Answer: A, B.
A)
Given: $(P_1 \land P_2 \land .....\land P_n) \land R \rightarrow S$ is a tautology which is equivalent to
${(P_1 \land P_2 \land .....\land P_n)'} \lor {R'} \lor S$ is a tautology.
Now the second part asks us if $(P_1 \land P_2 \land .....\land P_n) \models (R \rightarrow S) $ is valid.
If this argument is valid then $(P_1 \land P_2 \land .....\land P_n) \rightarrow (R \rightarrow S) $ is a tautology.

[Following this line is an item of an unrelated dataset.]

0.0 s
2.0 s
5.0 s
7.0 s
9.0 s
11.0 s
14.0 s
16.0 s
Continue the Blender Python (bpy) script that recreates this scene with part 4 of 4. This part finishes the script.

The above proposition is equivalent to $\underbrace{{(P_1 \land P_2 \land .....\land P_n)'}}_\text{LHS of first implication} \lor \underbrace{{R'}}_\text{LHS of second implication} \lor S$
We know from the given valid argument that this proprosition is a tautology, hence the second argument is valid.
B)
Let A: A wins, B: B places, C: C places, D: D places
Given argument:
$\begin{array}{ r l } & A \rightarrow {B \lor C} \\ & B \rightarrow {A'} \\ & D \rightarrow {C'} \\ & A \\ \hline \therefore & A \rightarrow {D'} \end{array}$
To check the validity of this argument we will try to make all the premises true assuming the conclusion is false.
$A \rightarrow {D'}$ can only be false when $A$ is true and ${D’}$ is false, ie. $D$ is true.
The 4th premise: $A$ is true.
To make the 3rd premise true $C$ will have to be false since $D$ is true.
To make the 2nd premise true $B$ will have to be false.
Now in the 1st premise $A$ is true while $B$ and $C$ both are false, so $B \lor C$ is false. Therefore this implication is false.
So we have failed to make all the premises true while the conclusion is false.
Thus the argument in question is valid.
Options C & D present the opposite case from option B & A respectively. Therefore, these options are incorrect.